La pregunta sobre el primero de los mandamientos equivale a decir: ¿Qué es lo importante para Dios en cualquier circunstancia? En los tiempos de Jesús, no era fácil establecer prioridades, sobre todo, con 613 prescripciones impuestas por la tradición rabínica, donde 365 eran prohibiciones y 248 mandatos. Incluso, algunos defendían el precepto sabático como el más importante y el mayor. Los doctores de la ley hacían sentir esta disposición al pueblo, ya que tenían una fuerte influencia sobre la conciencia de las personas.
Ante la pregunta, Jesús responde: “Amarás al Señor, tu Dios, con todo tu corazón… y al prójimo como a ti mismo”. Esta máxima de amor al prójimo no está indicando una acción perentoria, con carácter de urgencia, sino una tarea que debemos realizar como creyentes y que lleva toda una vida.
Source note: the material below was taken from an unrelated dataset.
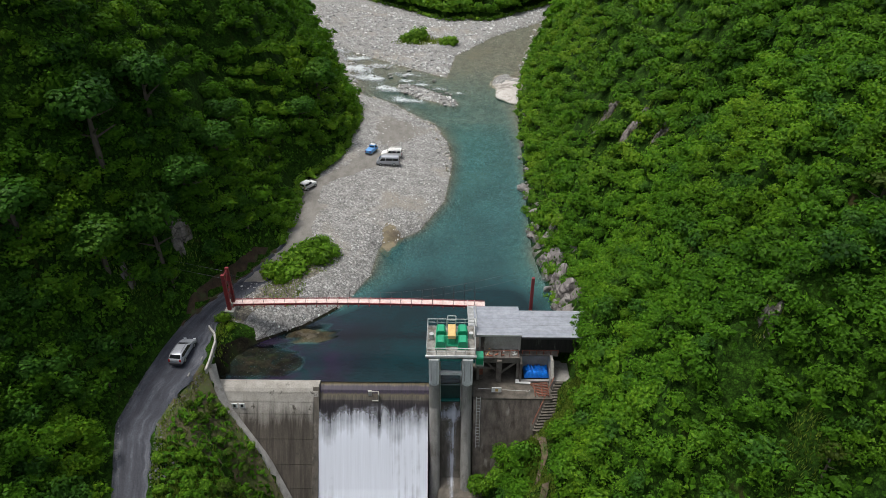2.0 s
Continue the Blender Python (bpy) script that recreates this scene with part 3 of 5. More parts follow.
def stored(me, name, values):
    me.attributes.new(name, "FLOAT", "POINT").data.foreach_set("value", np.asarray(values, np.float32).ravel())
    return me


def water_sheet(name, y0, y1, step, mat, label, over=1.5):
    Y, U = np.meshgrid(np.arange(y0, y1 + 0.01, step), np.linspace(0, 1, 110), indexing="ij")
    lo, hi = WATER_L(Y) - over, WATER_R(Y) + over
    X = lo + (hi - lo) * U
    Z = WATER_Z(np.where(Y > 50, np.maximum(Y, 51), Y)) - 0.03
    shoal = np.minimum(np.hypot((X + 25.4) / 7.4, (Y - 53.8) / 3.9), np.hypot((X + 19.2) / 4.6, (Y - 59.6) / 2.2))
    shoal = np.where(Y > 45, np.clip((shoal - 0.84) / 0.2, 0.03, 1), 1)
    me = stored(sheet(name, X, Y, Z, mat), "depth", shoal * np.clip(Z - height(X, Y), 0, 9) + shoal * 6 * np.clip((74 - Y) / 18, 0, 1) * (Y > 45) * np.clip((Z - height(X, Y) - 0.05) / 0.3, 0, 1))
    stored(me, "silt", np.clip((-7 - X) / 9, 0, 1) * np.clip((67 - Y) / 6, 0, 1) * (Y > 45))
    return structure(name, me, label, "water")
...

Por tanto, si recitamos solo fórmulas de oración, si hacemos las cosas por cumplir con alguna responsabilidad y sin comprometernos de manera vinculante, entonces no amamos realmente. Porque el verdadero amor es aquel que pone en juego la propia persona y toma sus riesgos. El amor al prójimo es la donación de la persona a Dios con todas sus capacidades. Sin duda que la invitación de Jesús reclama “algo más” siempre, más cuando la práctica de la caridad ha de hacerse en medio de las diferencias.
La consigna “Amarás a tu prójimo…” nos interpela porque aquel amor que nos tenemos a nosotros mismos es presentado como el criterio para el amor que hemos de tener hacia nuestro prójimo. Pero el mandato de Jesús no pretende nivelarnos a todos, sino que parte de la premisa de que cada persona posee un valor y dignidad en sí misma. Por tanto, nos exige: respetar al prójimo, ayudarlo según nuestras posibilidades y de ningún modo instrumentalizarlo para nuestro servicio.
Jesús, al ver que había respondido tan acertadamente, le dijo: “Tú no estás lejos del Reino de Dios” (Mc 12, 34).